The Duke was the sixth member elected to occupy seat No. 4 of the Académie française in 1742. In England, he was styled Duke of Nivernois.

==Early life==
Mancini was born in Paris, son of Philippe Jules François Mancini (the 3rd duke of Nevers from 1707 until his death in 1768), and his wife, Anna Maria Spinola, whom he married in 1709. His father, Philippe, was a great-nephew of Cardinal Mazarin and a great-grandson of the famous beauty Gabrièlle de Rochechouart de Mortemart, sister of Madame de Montespan.

Mancini was educated at Lycée Louis le Grand.

==Career==
The Duke joined the French Army serving in the Italian campaigns (1733) and in Bohemia (1740); but, he had to give up soldiering on account of weak health. In 1738, he sold property including the Château de Druyes to Louis Damas, Marquis of Anlezy.

He was subsequently French Ambassador to Rome from 1748 to 1752, to Berlin from 1755 to 1756, and London, where he negotiated the Treaty of Paris, signed on 10 February 1763. From 1787 to 1789 he was a member of the Council of State. He chose not to emigrate during the Revolution, which led to the loss of all his money and he was imprisoned in 1793. He regained his liberty after the fall of Maximilien Robespierre, and died in Paris on 25 February 1798.

In 1743, the Duke was elected to the Académie française for a poem entitled Délie, and from 1763 he devoted the greater part of his time to the administration of his Burgundian estates in Nevers as well as to Belles-lettres. He wrote a great deal and with great facility; but his writings nowadays are generally considered to be of little value, his Fables being his best work. His Œuvres complètes were published in Paris in 1796; an edition of his Œuvres posthumes was brought out in Paris by Nicolas-Louis François de Neufchâteau in 1807, and his Correspondance secrète was published in Paris by De Lescure in 1866.

==Personal life==
At the age of fourteen, he was married to Hélène Phélypeaux de Pontchartrain (1715–1781), daughter of Jérôme Phélypeaux, Count of Pontchartrain. Together, they were the parents of:

1. unnamed Mancini (1737–1737), who died at birth.
2. Princess Hélène Mancini (1740–1780), who married Louis Marie Foucquet de Belle-Isle, Count of Gisors (1732–1758), son of the Duke of Belle-Isle, himself son of Nicolas Fouquet who purchased Belle-Isle; married again to Camille, Prince of Marsan, brother of the Duchess of Bouillon without issue;
3. Princess Adélaïde Diane Mancini (1742–1808), who married Louis Hercule Timoléon de Cossé, Duke of Brissac.
4. Prince Jules Frédéric Mancini, styled Count of Nevers (1745–1753), who died in infancy.
5. Prince Louis Mancini (1748–1748), who died in infancy.

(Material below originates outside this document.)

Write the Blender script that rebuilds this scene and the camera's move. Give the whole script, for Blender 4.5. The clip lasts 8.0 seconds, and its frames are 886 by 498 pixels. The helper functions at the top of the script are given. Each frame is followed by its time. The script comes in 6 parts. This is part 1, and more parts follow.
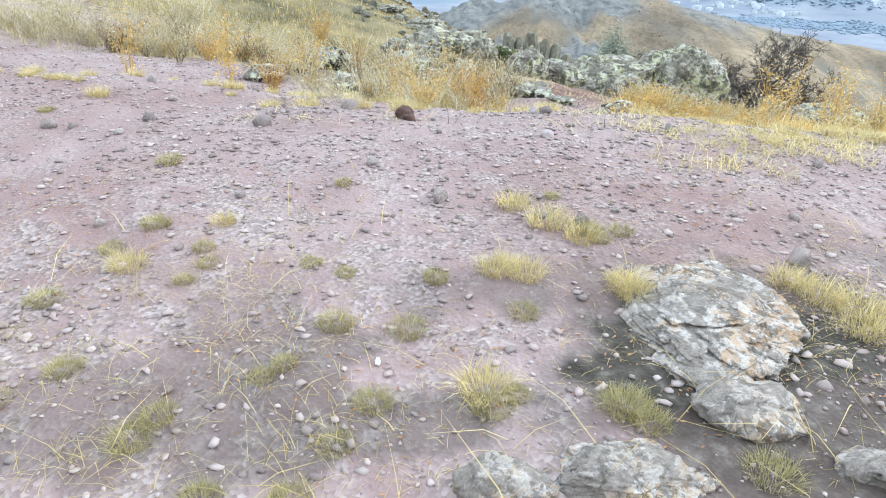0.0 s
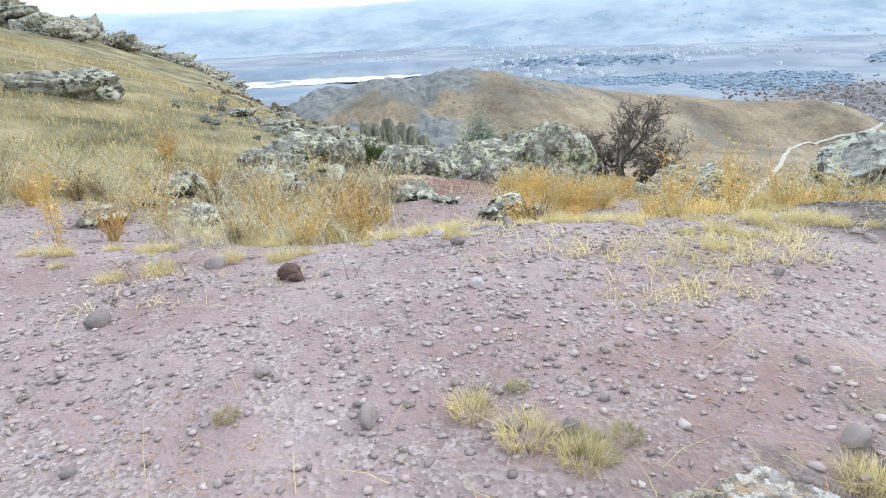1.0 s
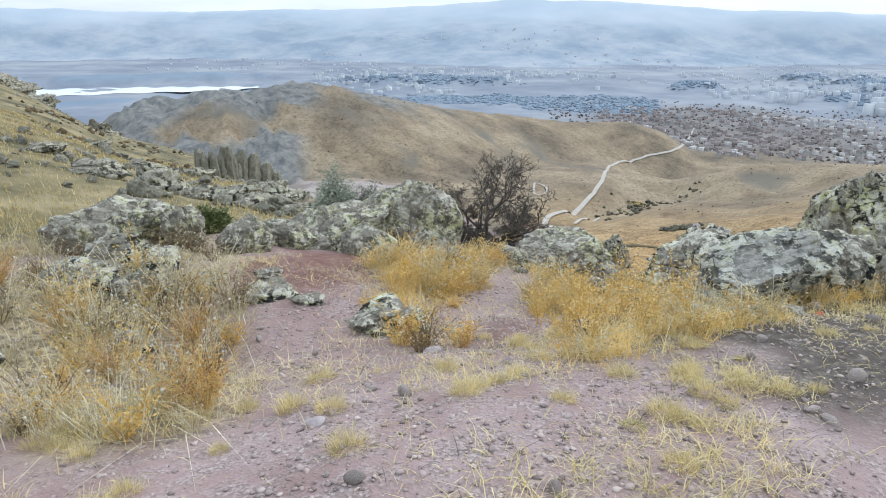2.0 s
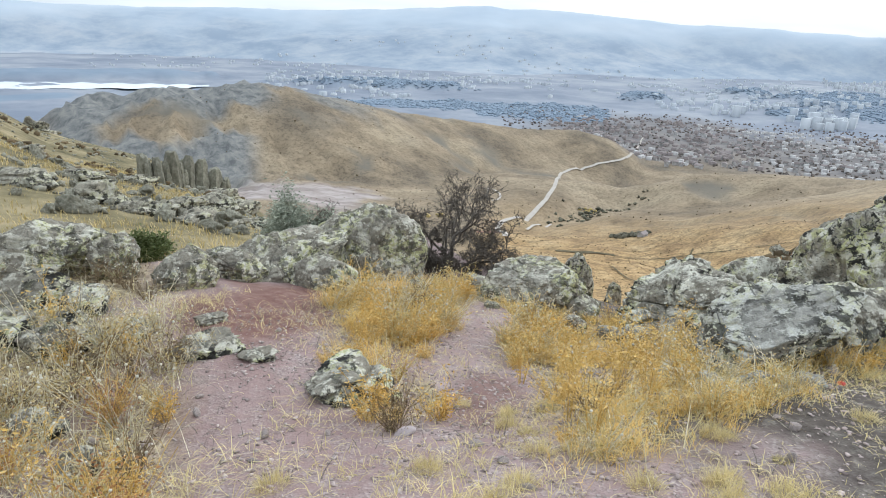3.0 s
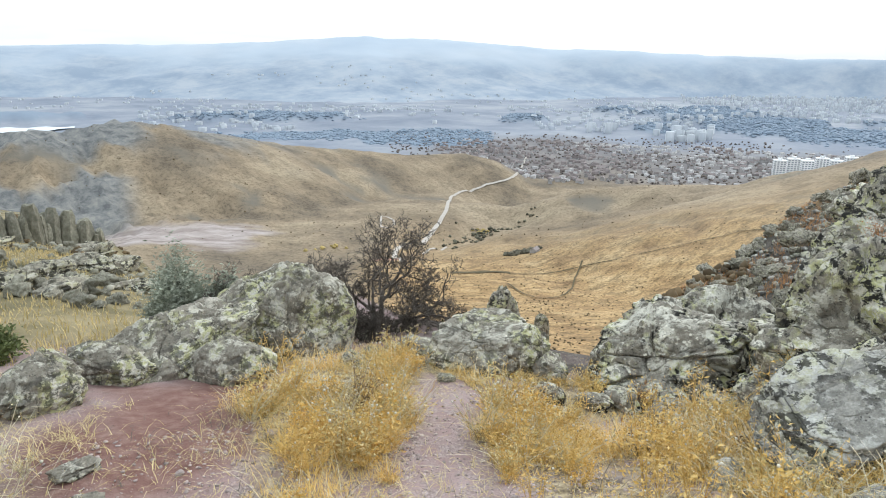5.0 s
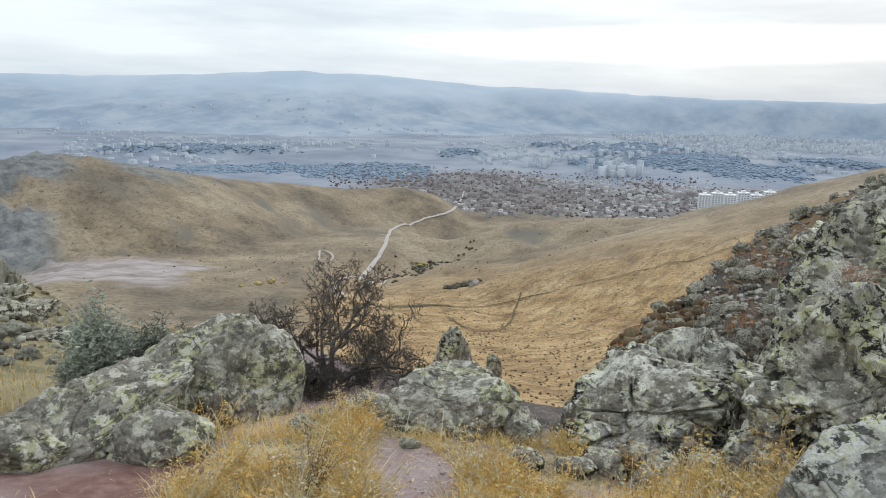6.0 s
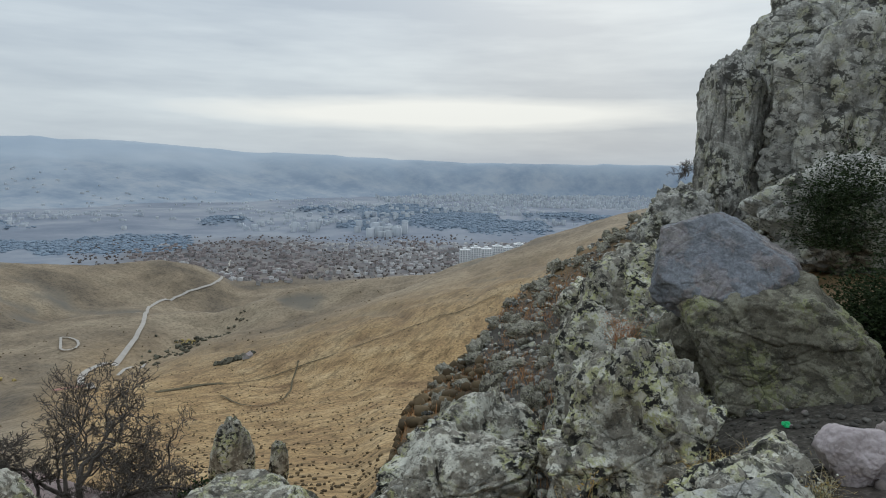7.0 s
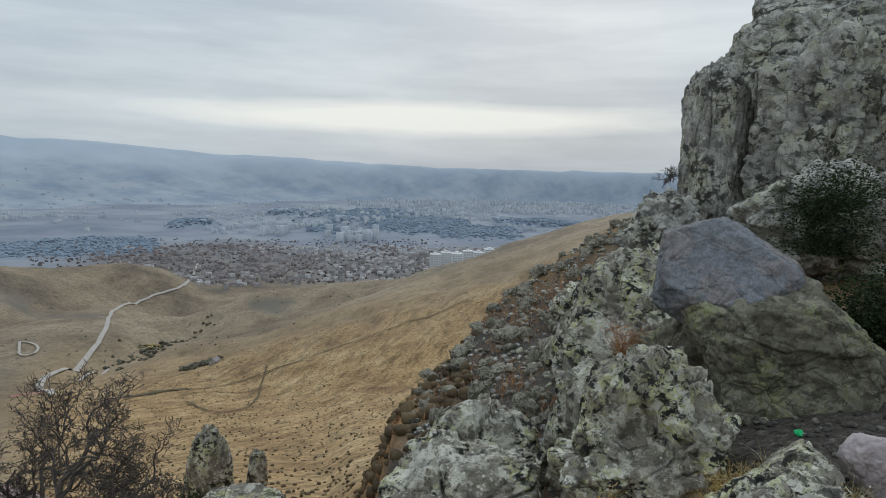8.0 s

On 14 October 1782, he remarried Marie-Thérèse de Brancas. She was the daughter of Louis de Brancas, Marshal of France and Ambassador to Spain.

Styled Prince de Vergagne while heir to his father's titles, he was also a Prince of the Holy Roman Empire and a Knight of the Golden Fleece and of the Holy Spirit. The dukedom became extinct upon his death.